_Exercise_.
Begin with the line that contains "finishes the script." and end with the line that contains "return Vector((s, w, .3055": copy that span of lines exactly, and nothing outside it.
** start **
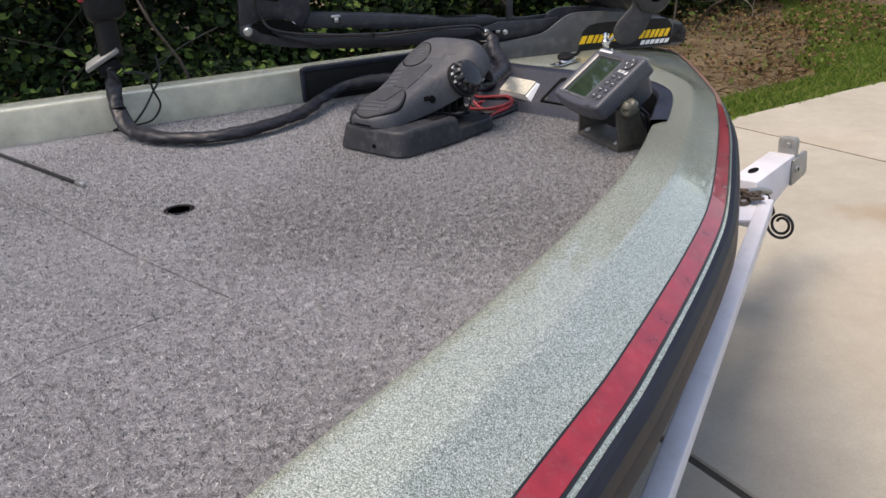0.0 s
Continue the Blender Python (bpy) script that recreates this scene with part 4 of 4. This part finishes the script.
# pivot housing round the shaft
hous_o = [(-.600, .212), (-.596, .262), (-.580, .316), (-.566, .338), (-.53, .352), (-.49, .352), (-.462, .338), (-.445, .318), (-.428, .286), (-.432, .232), (-.448, .204), (-.463, .196), (-.482, .204), (-.490, .220), (-.520, .224), (-.560, .222), (-.585, .206)]
part("pivot_housing", plate(hous_o, .010, .090, .006), ALU, motor, "dark cast pivot housing")
part("bore", plate([(-.556, .275), (-.503, .262), (-.488, .340), (-.540, .346)], .006, .012, 0), BLACK_DEEP, motor, "open bore with a black spring")
for k in range(4):
    part("spring_rib", tube([(-.547 + k * .0135, .0062, .272), (-.533 + k * .0135, .0058, .342)], .0014, 6, smooth=False), BLACK, motor)


def shaft_at(s, dz=0.0, w=.050):
    return Vector((s, w, .3055 - .0785 * (s + .65) / .97 + dz))


part("shaft", tube([shaft_at(-.96), shaft_at(.34)], .0145, 20, smooth=False), SHAFT, motor, "long dark composite shaft")
part("outer_tube", tube([shaft_at(-.90), shaft_at(-.645)], .0215, 20, smooth=False), SHAFT, motor)
part("outer_tube", tube([shaft_at(-.46), shaft_at(-.29)], .0205, 20, smooth=False), SHAFT, motor)
part("collar", tube([shaft_at(-.655), shaft_at(-.618)], .031, 20, smooth=False), ALU, motor)
part("collar", tube([shaft_at(-.305), shaft_at(-.275)], .0235, 20, smooth=False), ALU, motor)
part("collar_screw", rbox((.008, .010, .008), .002, Matrix.Translation(shaft_at(-.288, .026))), STEEL, motor)
part("tube_nose", tube([shaft_at(-.475), shaft_at(-.455)], .029, 20, smooth=False), ALU, motor)
part("shaft_cable", tube([(-.545, .000, .226), (-.560, -.004, .262), (-.540, -.002, .300), (-.49, .01, .328), (-.44, .03, .336), (-.38, .045, .325), (-.30, .046, .312)] + [shaft_at(s, .0165 + .002 * math.sin(s * 20), .044) for s in (-.24, -.12, 0, .10, .2)] + [shaft_at(.26, .022, .040), (.32, .035, .262), (.37, .02, .275), (.42, -.01, .278)], .0042, 8), BLACK_WIRE, motor, "black cable clipped along the shaft")
part("link_cable", tube([(-.545, -.002, .226), (-.530, -.010, .205), (-.48, -.013, .190), (-.40, -.014, .179), (-.28, -.014, .170), (-.15, -.014, .172), (-.05, -.014, .171), (-.02, -.013, .164), (-.008, -.012, .148)], .0035, 8), BLACK_WIRE, motor)
for s in (-.40, .13, .21, .255):
    part("cable_tie", tube([shaft_at(s), shaft_at(s + .004)], .0165 if s > -.3 else .022, 16, smooth=False), BLACK, motor)
part("cable_clip", rbox((.010, .008, .010), .002, Matrix.Translation((-.29, -.016, .171))), BLACK, motor)
part("hold_down", plate([(.060, .165), (.076, .165), (.079, .283), (.061, .283)], .018, .028, .002), ALU, motor, "upright black shaft rest")
part("hold_down_head", rbox((.022, .040, .012), .003, Matrix.Translation((.070, .035, .284))), ALU, motor)
# lower unit, its axis square to the shaft, with a weedless propeller towards the deck
HUB = Vector((.355, -.193, .231))
LAX = Vector((.345, .07, .224)) - HUB
lm = axis_to(HUB, LAX, (1, 0, 0))
ln = LAX.length
part("motor_body", lathe([(.030, .020), (.042, .030), (.0455, .042), (.0455, .070), (.0465, .072), (.0465, .082), (.0455, .084), (.0455, ln - .05), (.0465, ln - .048), (.0465, ln - .038), (.0455, ln - .036), (.0455, ln + .02), (.040, ln + .055), (.026, ln + .085), (.001, ln + .10)], 40, lm), MOTOR, motor, "black cylindrical motor housing", 30)
part("shaft_socket", tube([shaft_at(.25), shaft_at(.35)], lambda t: .0165 + .008 * t, 20, smooth=False), MOTOR, motor)
part("fin", prism([(.0, -.02), (.10, -.01), (.11, .02), (.0, .05)], -.004, .004, lm @ basis(Vector((.040, 0, ln - .06)), Vector((1, 0, 0)), Vector((0, 0, 1)), Vector((0, -1, 0))), .003), MOTOR, motor)
prop = part("propeller", lathe([(.048, .026), (.0485, .010), (.046, .000), (.040, -.006), (.030, -.008), (.0185, -.0082), (.0180, .008), (.0005, .008)], 48, lm), PROP, motor, "worn grey two-blade propeller", 30)
part("prop_bore", lathe([(.0175, -.001), (.0003, -.001)], 28, lm), BLACK_DEEP, prop)
part("prop_nut", lathe([(.0095, .0), (.0095, -.008), (.006, -.010), (.006, -.016), (.0045, -.018), (.0003, -.018)], 12, lm), STEEL, prop, "bright propeller nut")
blade_c = [(.026, -.026), (.048, -.042), (.080, -.050), (.106, -.046), (.122, -.030), (.126, -.010), (.118, .008), (.100, .017), (.078, .018), (.058, .018), (.044, .022), (.030, .032)]
for k in range(2):
    b = bmesh.new()
    bl = spline([(x * 1.08, y * .90, 0) for x, y in blade_c], 4, True)
    o1 = [Vector((p.x, p.y, .010 + .30 * p.y * (1 - p.x * 2.4))) for p in bl]
    rings = []
    for sc, dz in ((1, .0), (1, .0030), (.93, .0045), (.5, .0055), (.05, .0058)):
        c = sum(o1, Vector()) / len(o1)
        rings.append([c + (p - c) * sc + Vector((0, 0, -dz)) for p in o1])
    loft(rings, True, True, True, b)
    b.transform(lm @ Matrix.Rotation(radians(138 + 180 * k), 4, "Z"))
    part("blade", b, PROP, prop, "thick swept weedless blade", 50)
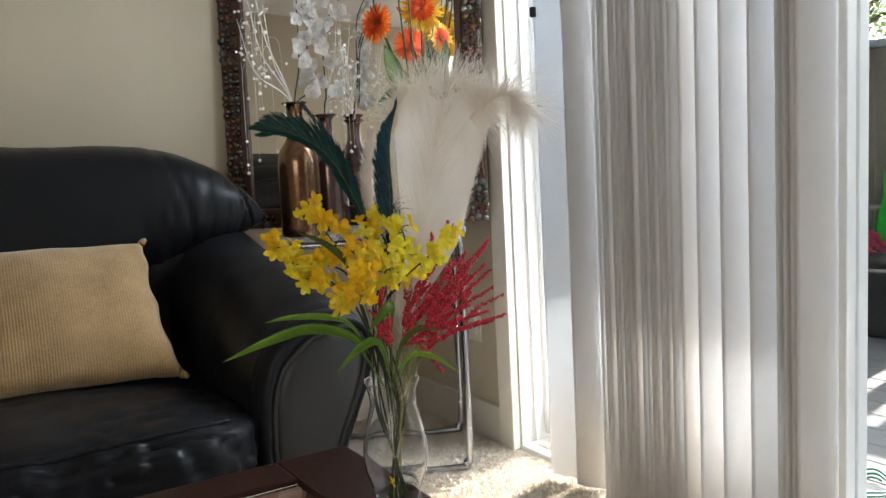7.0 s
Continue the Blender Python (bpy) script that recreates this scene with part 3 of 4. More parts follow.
# a small floret inside the glass imitates a diffuse amber reflection
f = thing("fallen_floret", "amber floret standing in for a reflection in the glass vase", "artificial flower")
o_ = new("floret", FL["gold"][1])
o_.parent = f
o_.matrix_basis = Matrix.LocRotScale((VX - 0.016, VY - 0.012, TZ + 0.048), Euler((1.2, 0.3, 0.8)), (0.55, 0.55, 0.55))

# ---- strap leaves ----
def strap(pts, width, name="leaf", mats=None, parent=None, twist=0.0, fold=0.25, n=22, base=0.12, flat=Vector((-0.15, -0.75, 0.65)), frill=0.0):
    """A long leaf along points, folded at its midrib, pointed at the tip."""
    path = spline(pts, n)
    rows = []
    for i, p_ in enumerate(path):
        t = i / (n - 1)
        d = (path[min(i + 1, n - 1)] - path[max(i - 1, 0)]).normalized()
        s = d.cross(flat)
        s = s.normalized() if s.length > 0.05 else Vector((1, 0, 0))
        s = Matrix.Rotation(twist * t, 3, d) @ s
        up = s.cross(d).normalized()
        w = width * min(1.0, base + 2.4 * max(0.0, t - 0.20)) * max(0.02, 1 - max(0, (t - 0.55) / 0.45) ** 2.2)
        w *= 1 + frill * math.sin(19 * t)
        rows.append([p_ + s * (w * k / 2) + up * (fold * w * abs(k) ** 1.5 / 2) for k in (-1, -0.5, 0, 0.5, 1)])
    bm = loft(rows)
    bmesh.ops.solidify(bm, geom=bm.faces[:], thickness=0.0006)
    blade = part(name, bm, mats or M_leaf, parent, smooth=True)
    part("midrib", tube([p_ + Vector((0, -0.0003, 0.0003)) for p_ in path[:-2]], lambda u: 0.0004 * (1.1 - u), 5), M_leaf2, parent, smooth=True)
    return blade


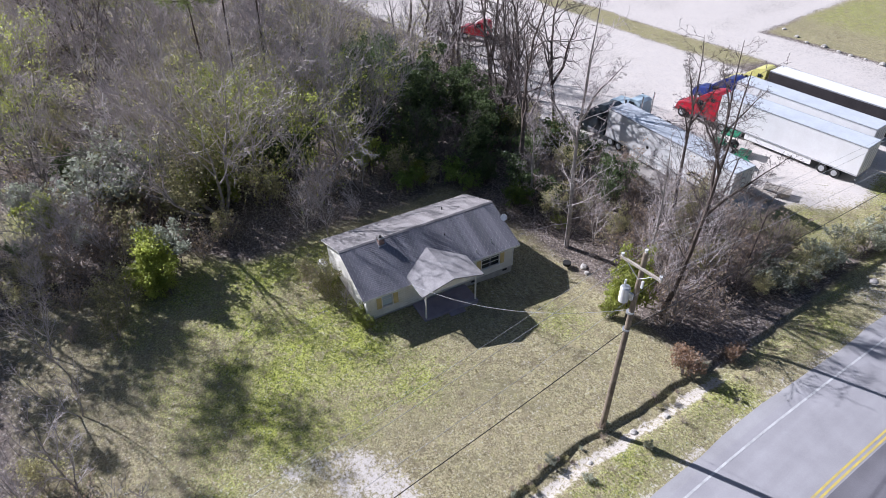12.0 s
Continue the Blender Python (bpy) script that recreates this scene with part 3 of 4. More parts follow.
# lap boards, thin and proud of the walls
lap = bpy.data.meshes.new("board")
bm = box(0, 0.016, 0, 1, 0, 0.02)
bm.to_mesh(lap)
bm.free()
lap.materials.append(SIDING)
for k in range(11):
    z = 0.36 + k * 0.195
    spans = [(WY0, WY1)]
    for h in (N_WIN, S_WIN, DOOR):
        if h[2] - 0.1 < z < h[3] + 0.1:
            spans = [q for a, b in spans for q in ((a, min(b, h[0] - 0.45 if h is not DOOR else h[0] - 0.1)), (max(a, h[1] + (0.45 if h is not DOOR else 0.1)), b)) if q[1] - q[0] > 0.1]
    for a, b in spans:
        o = part("board", lap, None, house)
        o.matrix_basis = Matrix.Translation((WX1, a, z)) @ Matrix.Diagonal((1, b - a, 1, 1))
for k in range(17):
    z = 0.36 + k * 0.195
    half = (WX1 - WX0) / 2 if z < 2.4 else (RZ - 0.15 - z) / 0.385
    if half > 0.2:
        c = (WX0 + WX1) / 2
        for yy in (WY0 - 0.016, WY1):
            o = part("board", lap, None, house)
            o.matrix_basis = Matrix.Translation((c - half, yy + 0.016, z)) @ pose(0, 0, 0, 0, 0, -90) @ Matrix.Diagonal((1, 2 * half, 1, 1))


def window(h, muntins_x, muntins_z, pane_mat, label):
    y0, y1, z0, z1 = h
    w = part("window", wall_with_holes(y1 - y0 + 0.12, z0 - 0.06, z1 + 0.06, 0.1, [(0.06, y1 - y0 + 0.06, z0, z1)]), WHITE_TRIM, house, label)
    w.matrix_basis = pose(WX1 + 0.035, y0 - 0.06, 0, 0, 0, 90)
    fx = [0.06 + (y1 - y0) * i / (muntins_x + 1) for i in range(muntins_x + 2)]
    fz = [z0 + (z1 - z0) * i / (muntins_z + 1) for i in range(muntins_z + 2)]
    for a, b in zip(fx, fx[1:]):
        for c, d in zip(fz, fz[1:]):
            part("pane", box(a + 0.015, b - 0.015, 0.085, 0.095, c + 0.015, d - 0.015), pane_mat, w)
    bm = bmesh.new()
    for a in fx[1:-1]:
        box(a - 0.02, a + 0.02, 0.06, 0.1, z0, z1, bm=bm)
    for c in fz[1:-1]:
        box(0.06, y1 - y0 + 0.06, 0.062, 0.102, c - 0.02, c + 0.02, bm=bm)
    part("sash", bm, WHITE_TRIM, w)
    part("sill", box(-0.03, y1 - y0 + 0.15, -0.05, 0.06, z0 - 0.11, z0 - 0.062, 0.008), WHITE_TRIM, w)
    for a in (y0 - 0.45, y1 + 0.09):
        bm = box(WX1 + 0.018, WX1 + 0.05, a, a + 0.36, z0 - 0.05, z1 + 0.05, 0.006)
        for k in range(12):
            zz = z0 + (z1 - z0) * (k + 0.5) / 12
            box(WX1 + 0.045, WX1 + 0.06, a + 0.05, a + 0.31, zz - 0.025, zz + 0.02, bm=bm)
        part("shutter", bm, SHUTTER, house, "faded yellow louvred shutter")


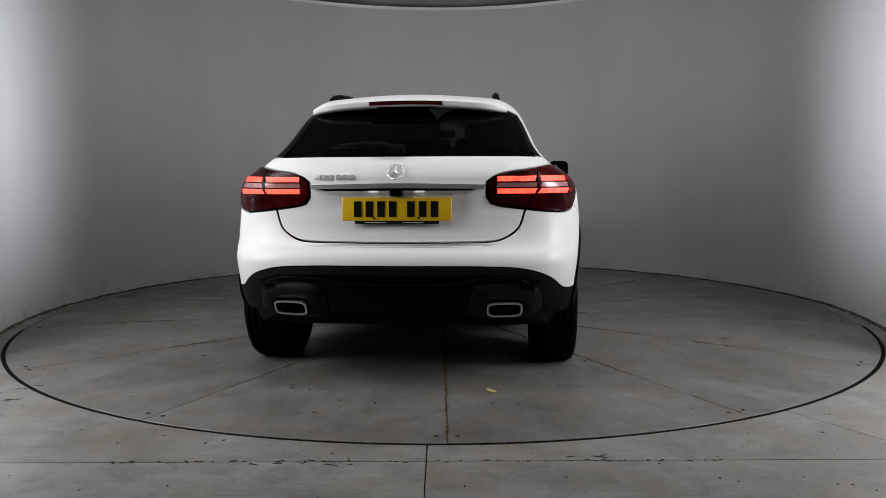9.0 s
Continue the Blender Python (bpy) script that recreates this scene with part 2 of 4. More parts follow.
** end **
_Solution to this exercise_.
Continue the Blender Python (bpy) script that recreates this scene with part 4 of 4. This part finishes the script.
# pivot housing round the shaft
hous_o = [(-.600, .212), (-.596, .262), (-.580, .316), (-.566, .338), (-.53, .352), (-.49, .352), (-.462, .338), (-.445, .318), (-.428, .286), (-.432, .232), (-.448, .204), (-.463, .196), (-.482, .204), (-.490, .220), (-.520, .224), (-.560, .222), (-.585, .206)]
part("pivot_housing", plate(hous_o, .010, .090, .006), ALU, motor, "dark cast pivot housing")
part("bore", plate([(-.556, .275), (-.503, .262), (-.488, .340), (-.540, .346)], .006, .012, 0), BLACK_DEEP, motor, "open bore with a black spring")
for k in range(4):
    part("spring_rib", tube([(-.547 + k * .0135, .0062, .272), (-.533 + k * .0135, .0058, .342)], .0014, 6, smooth=False), BLACK, motor)


def shaft_at(s, dz=0.0, w=.050):
    return Vector((s, w, .3055 - .0785 * (s + .65) / .97 + dz))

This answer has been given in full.